Friday, July 11, 2014

Jewish-owned ABC airs Gaza bombing devastation images - says it's in Israel

In the latest case of Western mainstream media confusing the geographical location of warzones, an ABC News anchor described footage of Gaza homes shortly after their destruction by the IDF as belonging to Israel.
On July 8, veteran ABC news anchor Diane Sawyer, 68, opened up a news segment, entitled Under Attack, with the following introduction: “We take you overseas now to the rockets raining down on Israel today, as Israel tried to shoot them out of the sky, all part of the tinderbox, Israelis and Palestinians [sic].”

In two images that accompanied Sawyer’s narration, she says, “Here are two Israelis trying to salvage what they can, while a woman is standing speechless among the ruins.”

There was just one problem: The images of wide-scale physical destruction and human suffering shown in the images were not from Israel, but rather from the Gaza Strip, where the locals have been enduring days of aerial bombings.


Israeli airstrikes on Gaza killed four more Palestinians on Friday, raising the death toll from the four-day offensive to at least 85. Missile lobs into Israel have so far caused no fatalities, due in part to Israel's Iron Dome aerial defense system.

Following Sawyer’s introduction, ABC correspondent Alex Marquardt commented on Israelis "running in terror as sirens wail."
According to Peter Hart, a commentator with Fairness and Accuracy in Reporting (FAIR), ABC incorrectly identifying the real victims in Gaza, where dozens of people are dying, is less an error in judgment than a “reflection of a worldview.”

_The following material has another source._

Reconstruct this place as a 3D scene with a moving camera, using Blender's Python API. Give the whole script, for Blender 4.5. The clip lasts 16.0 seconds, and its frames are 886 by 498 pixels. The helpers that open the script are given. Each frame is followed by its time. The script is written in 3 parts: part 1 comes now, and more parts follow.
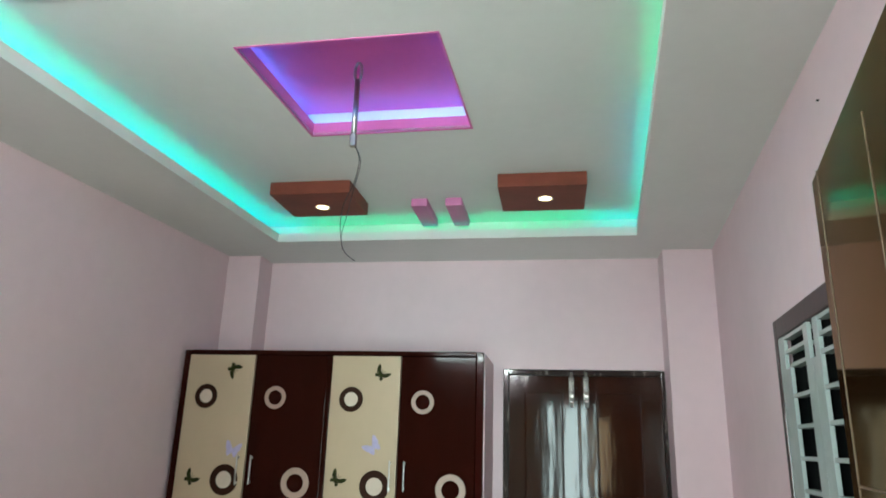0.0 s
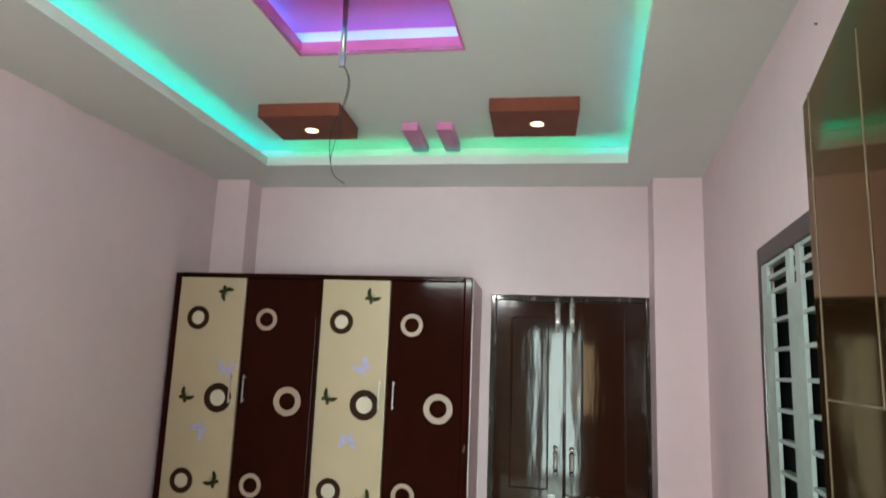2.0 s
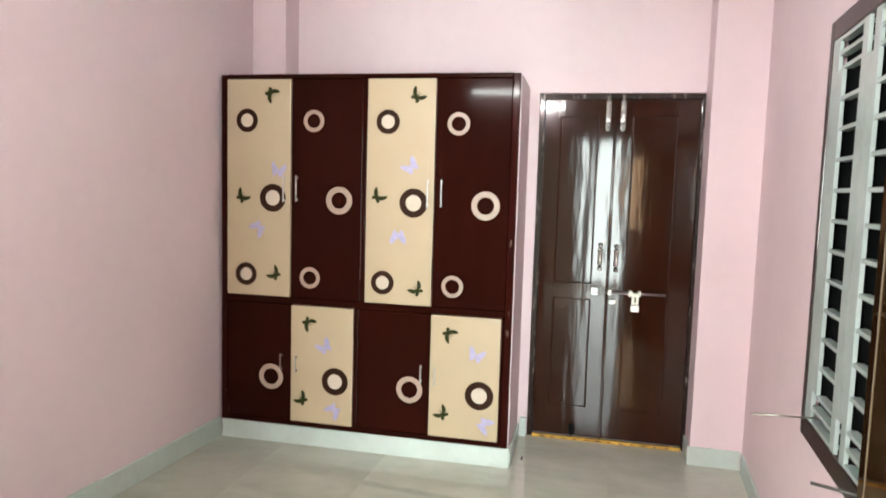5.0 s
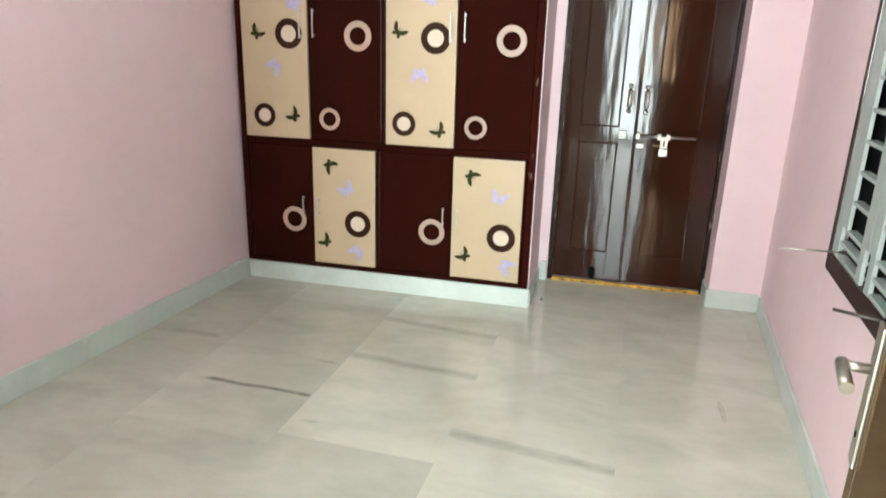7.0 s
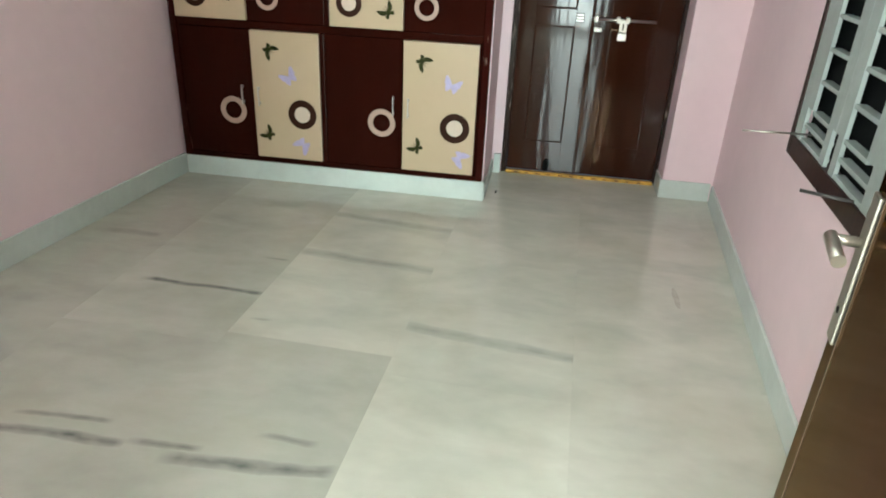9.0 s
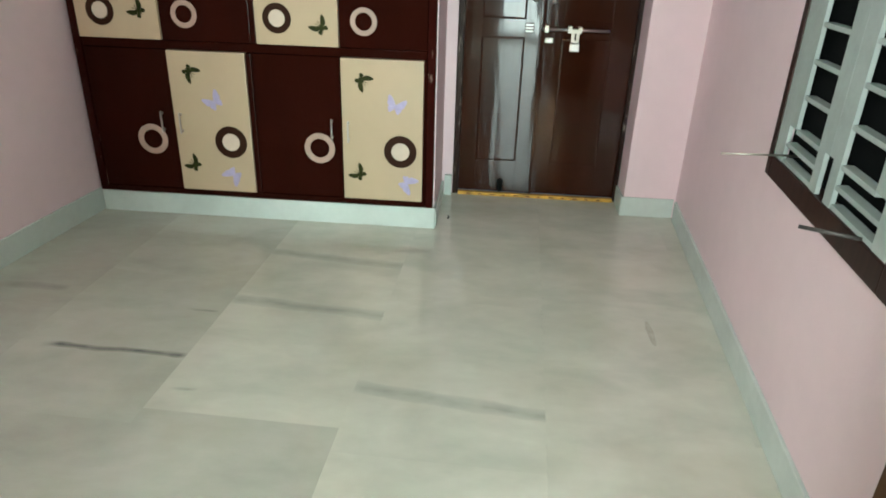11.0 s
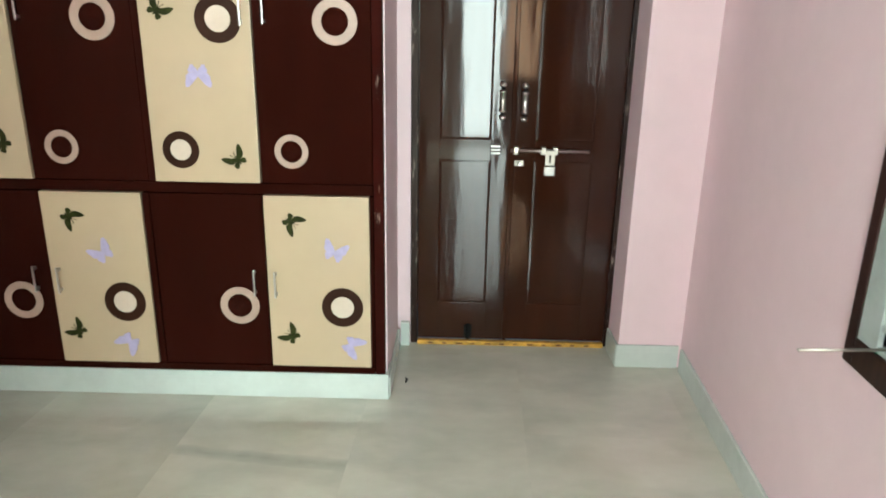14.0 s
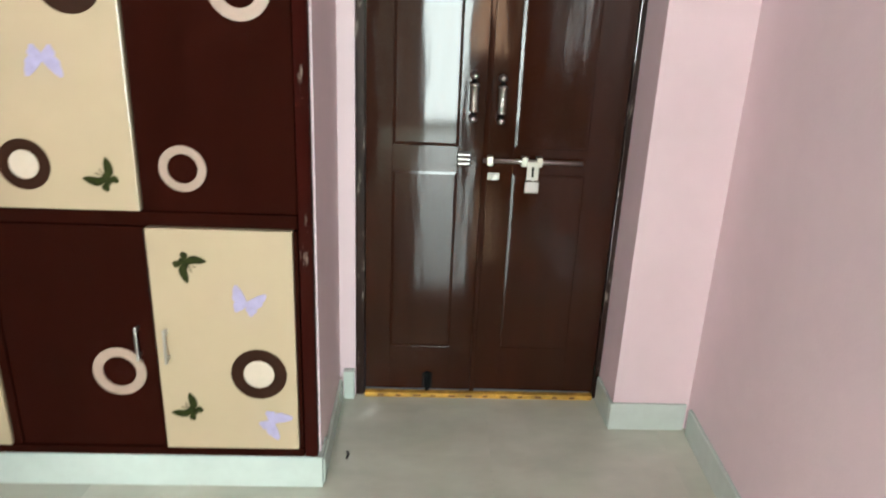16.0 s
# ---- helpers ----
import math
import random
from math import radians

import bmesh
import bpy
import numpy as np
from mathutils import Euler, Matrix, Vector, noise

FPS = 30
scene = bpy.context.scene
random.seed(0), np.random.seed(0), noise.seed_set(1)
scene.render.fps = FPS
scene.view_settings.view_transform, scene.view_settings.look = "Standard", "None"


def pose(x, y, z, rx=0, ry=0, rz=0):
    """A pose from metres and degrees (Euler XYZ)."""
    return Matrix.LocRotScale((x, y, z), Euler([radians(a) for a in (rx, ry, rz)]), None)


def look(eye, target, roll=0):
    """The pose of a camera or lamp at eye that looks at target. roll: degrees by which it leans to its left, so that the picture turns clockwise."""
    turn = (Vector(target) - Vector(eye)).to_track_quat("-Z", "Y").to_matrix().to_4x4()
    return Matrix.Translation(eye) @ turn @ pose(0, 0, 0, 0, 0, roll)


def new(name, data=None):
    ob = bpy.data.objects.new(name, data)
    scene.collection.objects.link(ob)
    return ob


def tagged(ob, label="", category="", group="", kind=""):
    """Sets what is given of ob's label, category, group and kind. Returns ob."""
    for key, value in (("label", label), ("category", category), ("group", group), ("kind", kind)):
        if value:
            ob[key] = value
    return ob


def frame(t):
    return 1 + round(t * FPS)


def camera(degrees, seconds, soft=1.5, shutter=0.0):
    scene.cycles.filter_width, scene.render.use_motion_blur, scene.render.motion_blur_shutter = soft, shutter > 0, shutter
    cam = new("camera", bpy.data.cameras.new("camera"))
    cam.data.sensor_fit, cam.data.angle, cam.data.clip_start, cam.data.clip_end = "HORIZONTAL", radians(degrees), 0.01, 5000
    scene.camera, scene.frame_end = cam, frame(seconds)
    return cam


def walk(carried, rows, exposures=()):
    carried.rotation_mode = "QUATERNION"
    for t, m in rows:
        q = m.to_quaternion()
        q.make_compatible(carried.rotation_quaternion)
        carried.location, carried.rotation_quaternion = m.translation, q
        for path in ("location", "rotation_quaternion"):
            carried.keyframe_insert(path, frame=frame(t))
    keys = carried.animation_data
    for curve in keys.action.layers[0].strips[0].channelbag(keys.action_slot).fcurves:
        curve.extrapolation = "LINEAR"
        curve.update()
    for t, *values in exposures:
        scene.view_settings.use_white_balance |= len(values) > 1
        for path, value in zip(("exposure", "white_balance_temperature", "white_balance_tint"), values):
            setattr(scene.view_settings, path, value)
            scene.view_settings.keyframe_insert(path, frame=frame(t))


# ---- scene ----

“[T]here's a pretty well-established pattern of corporate media trying to paint the conflict as between equals, a type of false balance that treats the threats to Israeli lives and Palestinians lives as similar,” Hart wrote in his blog. “There are no reported Israeli deaths. But the fact that dozens of Palestinians had died, including several children, by the time ABC aired its report apparently did not cause them to consider this more newsworthy than Israeli fear.”
This is not the first time Western media has reconstructed the world map. CNN, which has had its share of embarrassing geography blunders, mistakenly relocated the eastern Ukrainian city of Slavyansk all the way south to the Crimea, the peninsula that voted in a referendum in March to join the Russian Federation following the outbreak of political strife in Ukraine.
CNN map places East Ukraine's Slavyansk in Crimea
In Dec, 2011, Fox News provided footage of riots in Athens, showing protesters throwing Molotov cocktails, rocks and bottles.The problem with that news report - which painted a terribly inaccurate picture of the post-election atmosphere in the Russian capital - is that Fox said the events were happening in Moscow, even though the shops pictured in the report clearly had Greek signs and infrastructure.
In May 2012, the BBC faced heated criticism after it accidentally posted a photograph taken in Iraq in 2003 to tell the story of children being killed in Syria.

The picture, posted under the heading “Syria massacre in Houla condemned as outrage grows,” shows a young Iraqi child jumping over multiple white body bags containing skeletons found in a desert south of Baghdad.

The photographer of the grim picture, Marco di Lauro, said he nearly “fell off his chair” when he saw the image, claiming he was “astonished” at the failure of the media to check their sources.